The AIR follows the format provider:model@version, where the provider is your organization namespace. Pick something stable like yourorg:brand-illustration@1. If you later retrain with an improved dataset, bump to @2 rather than overwriting. Keeping versions lets you compare and roll back.
Tracking progress
Training takes about two hours end to end. The submission returns an immediate acknowledgment with the taskUUID. You poll for status by submitting a getResponse task with that UUID:
[
{
"taskType": "getResponse",
"taskUUID": "a1b2c3d4-e5f6-7890-abcd-ef1234567890"
}
]{
"data": [
{
"taskType": "training",
"taskUUID": "a1b2c3d4-e5f6-7890-abcd-ef1234567890",
"status": "processing",
"progress": 47
}
]
}{
"data": [
{
"taskType": "training",
"taskUUID": "a1b2c3d4-e5f6-7890-abcd-ef1234567890",
"status": "success",
"air": "yourorg:exactly-illustrative@stellar"
}
]
}status moves from processing to either success or error. Polling every 5 to 10 minutes is plenty given the ~2 hour wall time. On success, the model at your reserved AIR is live. On error, the response includes an error object with code and message fields you can act on (most common cause: a dataset that didn't meet the format or count requirements).
Generating with the trained model
Once training is complete, the trained model behaves like any other image-generation model on the platform. Pass its AIR in the model field of a regular imageInference request, and prompt for the subject you want, without restating the style cues. The model has the style baked in, and restating them often makes the output feel overcooked.
[
{
"taskType": "imageInference",
"taskUUID": "b2c3d4e5-f6a7-8901-bcde-f23456789012",
"model": "yourorg:exactly-illustrative@stellar",
"positivePrompt": "A red fox sitting on a mossy rock at dusk, gazing upward at the aurora",
"width": 1024,
"height": 1024
}
]None of these subjects or formats appeared in the Stellar training set. The mix below pairs scenic illustrations with a product mockup and an editorial banner to show that the learned style holds across both decorative and functional outputs:
A wide editorial blog header with the title "BEYOND THE VEIL" in large gold serif typography centered on the left half, a small engraved illustration of an observatory dome and night sky on the right half, deep navy background with scattered stars, fine line work, banner layout
A vintage brass compass resting on an open hand-drawn star chart, warm candlelight reflecting off the compass glass
A mountain range with three snow-capped peaks viewed from a distance
A dark navy ceramic mug on a wooden desk, printed with a gold constellation map wrapping around the surface and the word STELLAR in small serif type near the rim, steam rising from the mug, soft warm light
A tall Victorian clock tower rising against a deep starry sky, warm light glowing from the clock face, iron filigree details on the tower
A red fox sitting on a mossy rock at dusk, gazing upward at a sky filled with faint aurora streaks and scattered stars
Each prompt is a plain subject description with no style cues. The deep navy and warm gold palette, the engraving line work, the dreamy mood, the grain texture, all come from the model.

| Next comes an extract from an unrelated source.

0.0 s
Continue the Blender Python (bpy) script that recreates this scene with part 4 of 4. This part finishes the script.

The trained model accepts the same parameter surface as any other Exactly Illustrative model: a positivePrompt, a width and height between 1024 and 2048 (in multiples of 64), and optionally a single inputs.referenceImages entry for image-to-image (type sketch with adjustable strength, or type reference for style guidance). The settings.quality parameter toggles between the default pipeline ("low") and the high-fidelity pipeline ("high"). Pass the AIR in the model field, and that's the only change from generating with the base Exactly Illustrative models.

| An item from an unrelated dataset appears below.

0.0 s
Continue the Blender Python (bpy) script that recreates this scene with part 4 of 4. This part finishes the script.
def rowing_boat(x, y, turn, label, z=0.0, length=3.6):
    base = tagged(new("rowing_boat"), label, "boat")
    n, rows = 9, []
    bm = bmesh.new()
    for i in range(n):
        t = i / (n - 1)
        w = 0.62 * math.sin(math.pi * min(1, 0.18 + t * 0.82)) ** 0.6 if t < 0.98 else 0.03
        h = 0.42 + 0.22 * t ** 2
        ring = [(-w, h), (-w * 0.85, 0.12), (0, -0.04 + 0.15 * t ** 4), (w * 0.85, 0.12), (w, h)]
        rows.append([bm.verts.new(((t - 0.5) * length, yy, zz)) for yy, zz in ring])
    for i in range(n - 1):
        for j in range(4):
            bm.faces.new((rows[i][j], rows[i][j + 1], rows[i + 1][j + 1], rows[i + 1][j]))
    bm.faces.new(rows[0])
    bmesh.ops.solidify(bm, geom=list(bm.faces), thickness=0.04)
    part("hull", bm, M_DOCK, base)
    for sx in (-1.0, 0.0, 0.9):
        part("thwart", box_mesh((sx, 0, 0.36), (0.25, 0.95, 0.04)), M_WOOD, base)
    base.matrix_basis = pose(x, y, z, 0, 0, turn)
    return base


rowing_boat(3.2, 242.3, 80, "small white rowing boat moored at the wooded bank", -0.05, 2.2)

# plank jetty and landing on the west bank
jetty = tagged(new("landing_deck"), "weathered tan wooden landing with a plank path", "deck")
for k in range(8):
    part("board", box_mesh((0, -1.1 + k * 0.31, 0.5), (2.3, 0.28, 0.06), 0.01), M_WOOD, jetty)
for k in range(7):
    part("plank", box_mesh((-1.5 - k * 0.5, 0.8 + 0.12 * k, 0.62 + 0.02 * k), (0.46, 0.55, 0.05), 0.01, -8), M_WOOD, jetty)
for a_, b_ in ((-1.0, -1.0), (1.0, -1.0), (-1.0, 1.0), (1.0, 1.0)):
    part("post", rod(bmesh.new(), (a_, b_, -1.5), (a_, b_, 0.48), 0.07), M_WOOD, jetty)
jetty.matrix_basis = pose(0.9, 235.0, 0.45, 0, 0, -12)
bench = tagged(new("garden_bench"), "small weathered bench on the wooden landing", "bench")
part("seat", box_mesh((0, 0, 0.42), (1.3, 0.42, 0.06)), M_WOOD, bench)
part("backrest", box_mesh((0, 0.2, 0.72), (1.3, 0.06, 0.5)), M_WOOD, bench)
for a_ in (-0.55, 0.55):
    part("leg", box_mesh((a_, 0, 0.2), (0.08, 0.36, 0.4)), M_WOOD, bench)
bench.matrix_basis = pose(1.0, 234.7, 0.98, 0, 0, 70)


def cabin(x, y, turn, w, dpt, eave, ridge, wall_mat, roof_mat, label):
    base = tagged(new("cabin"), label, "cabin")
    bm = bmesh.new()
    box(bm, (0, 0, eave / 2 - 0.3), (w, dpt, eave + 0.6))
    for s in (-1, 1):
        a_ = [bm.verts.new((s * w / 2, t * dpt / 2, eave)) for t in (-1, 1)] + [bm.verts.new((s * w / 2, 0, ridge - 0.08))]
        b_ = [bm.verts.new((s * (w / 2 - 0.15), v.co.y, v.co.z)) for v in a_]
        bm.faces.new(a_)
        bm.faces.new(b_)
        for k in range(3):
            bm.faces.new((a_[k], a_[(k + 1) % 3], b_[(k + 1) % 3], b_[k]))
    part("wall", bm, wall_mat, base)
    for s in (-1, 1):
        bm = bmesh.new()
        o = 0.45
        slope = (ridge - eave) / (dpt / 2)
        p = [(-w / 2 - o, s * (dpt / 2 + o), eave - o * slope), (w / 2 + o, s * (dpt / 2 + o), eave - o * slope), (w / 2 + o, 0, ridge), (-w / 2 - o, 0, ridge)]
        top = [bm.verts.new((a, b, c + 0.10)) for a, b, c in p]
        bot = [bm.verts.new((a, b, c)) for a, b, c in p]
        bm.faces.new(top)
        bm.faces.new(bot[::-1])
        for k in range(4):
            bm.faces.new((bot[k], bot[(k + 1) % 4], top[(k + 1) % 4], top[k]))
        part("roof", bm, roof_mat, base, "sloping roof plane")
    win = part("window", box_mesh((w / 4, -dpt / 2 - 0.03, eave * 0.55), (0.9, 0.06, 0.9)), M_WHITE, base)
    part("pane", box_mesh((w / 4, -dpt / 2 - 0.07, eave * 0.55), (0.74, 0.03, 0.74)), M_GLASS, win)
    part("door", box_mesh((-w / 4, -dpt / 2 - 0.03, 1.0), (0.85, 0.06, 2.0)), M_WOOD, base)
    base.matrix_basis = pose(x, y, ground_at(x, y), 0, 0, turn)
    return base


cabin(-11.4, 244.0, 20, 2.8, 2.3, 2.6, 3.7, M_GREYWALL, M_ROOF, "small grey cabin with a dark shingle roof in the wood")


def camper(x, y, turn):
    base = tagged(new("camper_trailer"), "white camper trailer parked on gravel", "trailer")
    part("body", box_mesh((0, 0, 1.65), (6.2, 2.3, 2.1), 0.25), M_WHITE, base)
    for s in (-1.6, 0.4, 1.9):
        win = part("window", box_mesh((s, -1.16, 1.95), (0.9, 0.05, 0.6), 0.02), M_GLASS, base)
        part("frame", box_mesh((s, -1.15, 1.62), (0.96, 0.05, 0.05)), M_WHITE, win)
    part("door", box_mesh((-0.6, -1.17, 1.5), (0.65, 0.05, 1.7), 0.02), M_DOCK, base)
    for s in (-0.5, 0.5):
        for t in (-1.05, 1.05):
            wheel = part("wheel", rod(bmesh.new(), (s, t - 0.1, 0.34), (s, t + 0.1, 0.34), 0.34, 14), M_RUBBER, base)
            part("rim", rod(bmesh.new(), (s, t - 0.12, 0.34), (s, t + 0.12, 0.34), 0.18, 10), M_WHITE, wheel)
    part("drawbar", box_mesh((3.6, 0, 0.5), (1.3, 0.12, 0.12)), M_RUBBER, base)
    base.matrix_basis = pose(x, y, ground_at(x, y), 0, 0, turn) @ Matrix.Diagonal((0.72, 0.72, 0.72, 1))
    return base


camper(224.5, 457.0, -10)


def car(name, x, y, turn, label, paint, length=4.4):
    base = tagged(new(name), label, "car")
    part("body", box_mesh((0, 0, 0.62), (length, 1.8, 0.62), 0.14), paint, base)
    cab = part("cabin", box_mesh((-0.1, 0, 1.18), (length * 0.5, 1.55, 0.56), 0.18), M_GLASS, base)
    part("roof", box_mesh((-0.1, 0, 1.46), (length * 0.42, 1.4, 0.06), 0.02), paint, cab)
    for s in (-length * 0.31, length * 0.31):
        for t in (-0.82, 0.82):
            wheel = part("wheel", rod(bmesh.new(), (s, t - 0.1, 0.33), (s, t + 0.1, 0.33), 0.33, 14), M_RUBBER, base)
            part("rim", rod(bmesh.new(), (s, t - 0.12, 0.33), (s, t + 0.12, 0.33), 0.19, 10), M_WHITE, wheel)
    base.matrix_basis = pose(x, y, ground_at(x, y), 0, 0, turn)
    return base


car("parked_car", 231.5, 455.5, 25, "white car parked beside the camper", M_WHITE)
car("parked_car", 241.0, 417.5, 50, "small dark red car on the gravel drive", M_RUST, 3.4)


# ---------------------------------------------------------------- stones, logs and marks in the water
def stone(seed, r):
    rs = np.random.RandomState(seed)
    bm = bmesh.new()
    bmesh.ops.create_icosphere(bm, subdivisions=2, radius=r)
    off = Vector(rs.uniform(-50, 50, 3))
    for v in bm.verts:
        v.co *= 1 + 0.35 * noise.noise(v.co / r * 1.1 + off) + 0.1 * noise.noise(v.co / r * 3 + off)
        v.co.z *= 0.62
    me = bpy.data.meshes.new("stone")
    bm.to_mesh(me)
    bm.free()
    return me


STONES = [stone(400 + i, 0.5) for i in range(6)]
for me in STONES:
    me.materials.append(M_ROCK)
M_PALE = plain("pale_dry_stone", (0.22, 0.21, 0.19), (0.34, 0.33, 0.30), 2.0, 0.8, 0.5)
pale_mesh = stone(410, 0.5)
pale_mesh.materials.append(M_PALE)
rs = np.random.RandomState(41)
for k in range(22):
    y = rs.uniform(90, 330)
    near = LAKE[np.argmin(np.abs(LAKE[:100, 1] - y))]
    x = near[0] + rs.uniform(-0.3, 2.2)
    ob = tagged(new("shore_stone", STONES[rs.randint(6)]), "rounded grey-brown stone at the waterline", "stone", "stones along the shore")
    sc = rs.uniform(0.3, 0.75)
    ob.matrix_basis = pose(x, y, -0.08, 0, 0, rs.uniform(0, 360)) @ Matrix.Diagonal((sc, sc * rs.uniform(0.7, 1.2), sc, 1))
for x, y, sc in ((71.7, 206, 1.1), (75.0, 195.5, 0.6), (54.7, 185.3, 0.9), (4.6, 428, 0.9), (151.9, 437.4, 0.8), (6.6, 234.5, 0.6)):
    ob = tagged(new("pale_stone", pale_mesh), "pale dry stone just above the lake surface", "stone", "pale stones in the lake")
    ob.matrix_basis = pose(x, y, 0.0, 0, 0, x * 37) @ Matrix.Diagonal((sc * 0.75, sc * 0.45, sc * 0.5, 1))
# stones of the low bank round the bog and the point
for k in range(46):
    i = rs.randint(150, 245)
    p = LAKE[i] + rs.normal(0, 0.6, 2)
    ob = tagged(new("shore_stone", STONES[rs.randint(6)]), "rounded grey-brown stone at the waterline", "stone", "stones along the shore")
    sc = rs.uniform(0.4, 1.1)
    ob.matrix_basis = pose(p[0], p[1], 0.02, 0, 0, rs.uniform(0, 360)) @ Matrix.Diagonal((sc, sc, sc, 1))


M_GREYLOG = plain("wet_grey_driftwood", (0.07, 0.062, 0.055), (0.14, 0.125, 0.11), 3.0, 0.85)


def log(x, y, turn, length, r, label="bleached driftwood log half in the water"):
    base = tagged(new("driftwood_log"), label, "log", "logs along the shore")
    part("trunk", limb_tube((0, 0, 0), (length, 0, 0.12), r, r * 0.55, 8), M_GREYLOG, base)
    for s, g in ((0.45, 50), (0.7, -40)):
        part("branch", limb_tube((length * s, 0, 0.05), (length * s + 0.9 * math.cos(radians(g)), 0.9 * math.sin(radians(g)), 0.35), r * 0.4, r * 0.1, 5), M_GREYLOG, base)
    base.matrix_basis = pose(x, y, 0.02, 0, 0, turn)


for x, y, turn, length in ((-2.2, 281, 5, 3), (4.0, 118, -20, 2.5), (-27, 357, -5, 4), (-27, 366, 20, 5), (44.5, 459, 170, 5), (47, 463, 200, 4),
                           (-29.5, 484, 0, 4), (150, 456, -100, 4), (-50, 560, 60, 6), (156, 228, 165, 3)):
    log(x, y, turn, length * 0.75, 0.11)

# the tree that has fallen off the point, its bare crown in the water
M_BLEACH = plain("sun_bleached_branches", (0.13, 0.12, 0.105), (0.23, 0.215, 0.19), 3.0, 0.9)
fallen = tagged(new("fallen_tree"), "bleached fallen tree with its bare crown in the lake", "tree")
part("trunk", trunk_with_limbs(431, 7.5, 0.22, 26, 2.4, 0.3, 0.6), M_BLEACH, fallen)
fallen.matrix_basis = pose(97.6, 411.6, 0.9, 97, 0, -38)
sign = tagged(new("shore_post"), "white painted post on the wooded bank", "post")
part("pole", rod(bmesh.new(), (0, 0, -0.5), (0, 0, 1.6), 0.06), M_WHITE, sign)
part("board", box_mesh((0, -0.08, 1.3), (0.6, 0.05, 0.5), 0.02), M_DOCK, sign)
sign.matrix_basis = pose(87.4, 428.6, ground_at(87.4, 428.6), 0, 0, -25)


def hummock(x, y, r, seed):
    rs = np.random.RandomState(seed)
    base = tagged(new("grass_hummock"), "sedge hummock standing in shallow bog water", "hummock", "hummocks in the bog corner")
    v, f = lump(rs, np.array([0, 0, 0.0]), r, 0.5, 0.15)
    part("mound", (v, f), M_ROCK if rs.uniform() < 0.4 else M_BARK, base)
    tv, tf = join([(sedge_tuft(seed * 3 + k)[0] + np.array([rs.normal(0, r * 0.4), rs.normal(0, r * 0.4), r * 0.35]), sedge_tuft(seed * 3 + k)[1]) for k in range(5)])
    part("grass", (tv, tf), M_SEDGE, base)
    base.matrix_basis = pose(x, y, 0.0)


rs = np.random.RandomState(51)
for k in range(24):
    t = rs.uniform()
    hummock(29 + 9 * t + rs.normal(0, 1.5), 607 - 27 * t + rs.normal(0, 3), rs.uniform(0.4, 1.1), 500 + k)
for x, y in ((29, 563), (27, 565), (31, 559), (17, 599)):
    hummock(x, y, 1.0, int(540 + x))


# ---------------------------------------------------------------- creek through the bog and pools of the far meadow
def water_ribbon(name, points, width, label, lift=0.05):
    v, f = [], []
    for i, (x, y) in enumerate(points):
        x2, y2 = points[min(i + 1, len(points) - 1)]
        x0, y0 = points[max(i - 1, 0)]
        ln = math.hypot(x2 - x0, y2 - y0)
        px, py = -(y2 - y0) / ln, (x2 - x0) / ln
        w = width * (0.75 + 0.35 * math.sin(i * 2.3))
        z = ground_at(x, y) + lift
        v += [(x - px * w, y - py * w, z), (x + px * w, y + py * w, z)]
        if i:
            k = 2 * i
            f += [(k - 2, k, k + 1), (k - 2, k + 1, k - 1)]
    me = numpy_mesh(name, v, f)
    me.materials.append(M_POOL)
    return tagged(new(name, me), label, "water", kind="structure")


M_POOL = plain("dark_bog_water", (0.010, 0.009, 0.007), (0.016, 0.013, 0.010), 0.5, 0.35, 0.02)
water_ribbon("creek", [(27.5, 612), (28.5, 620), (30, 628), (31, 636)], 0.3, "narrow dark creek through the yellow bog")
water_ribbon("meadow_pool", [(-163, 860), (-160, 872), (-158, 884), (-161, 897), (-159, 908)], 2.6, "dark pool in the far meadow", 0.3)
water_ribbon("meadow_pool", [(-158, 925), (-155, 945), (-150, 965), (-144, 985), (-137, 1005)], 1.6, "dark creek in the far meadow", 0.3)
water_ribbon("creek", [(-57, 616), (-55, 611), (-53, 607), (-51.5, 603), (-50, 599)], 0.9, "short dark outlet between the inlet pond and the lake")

Replace yourorg:exactly-illustrative@stellar with the AIR from your own training response. The request is otherwise ready to run:
[
{
"taskType": "imageInference",
"taskUUID": "c3d4e5f6-a7b8-9012-cdef-345678901234",
"model": "yourorg:exactly-illustrative@stellar",
"positivePrompt": "A vintage compass resting on an open star chart, soft candlelight",
"width": 1536,
"height": 1536,
"settings": {
"quality": "high"
}
}
]Tips
A first training rarely produces the final model. Treat it as a loop: train, evaluate on subjects outside the training set, identify what the model didn't learn (or learned wrong), adjust the dataset, retrain.
-
Test on subjects not in your dataset. Generate 10 to 20 images on subjects deliberately absent from your training set. If the style transfers cleanly, the dataset taught the right thing. If the model only produces good results for subjects similar to those it saw, your dataset is too subject-narrow. Widen the subject variety while holding the style constant.
-
Watch for accidental consistencies. If every image in your dataset happens to share something beyond the style (most are landscapes, most have a centered composition, most are low-key lit), the model will absorb that as part of the style. Audit the dataset against your style brief and remove anything that introduces an unintended pattern.
-
Version your datasets. Keep the ZIP and the prompts that generated or curated it under version control alongside your code. Bump the
importModel.versionwhen you retrain. This lets you A/B old versus new on the same prompts and gives you a clean rollback path. -
Prefer ten strong images over fifty mediocre ones. The upper limit exists for cases where your style genuinely has 50 distinct exemplars. Most brands don't. Adding noise to reach the cap will reduce, not improve, output consistency.
-
Quote in-brand wordmarks if you need them. When you want the brand name to appear in the rendered image (on signage, packaging, or a UI mockup), wrap it in straight quotes inside the prompt:
a storefront sign reading "STELLAR". The quotes tell the model to render the exact string rather than paraphrase it, and the trained model picks up the style automatically. -
Use
settings.quality: "high"for final output. The high-fidelity pipeline produces noticeably better results at the cost of longer generation times. Default to"low"while iterating on prompts, then switch to"high"for the assets you ship.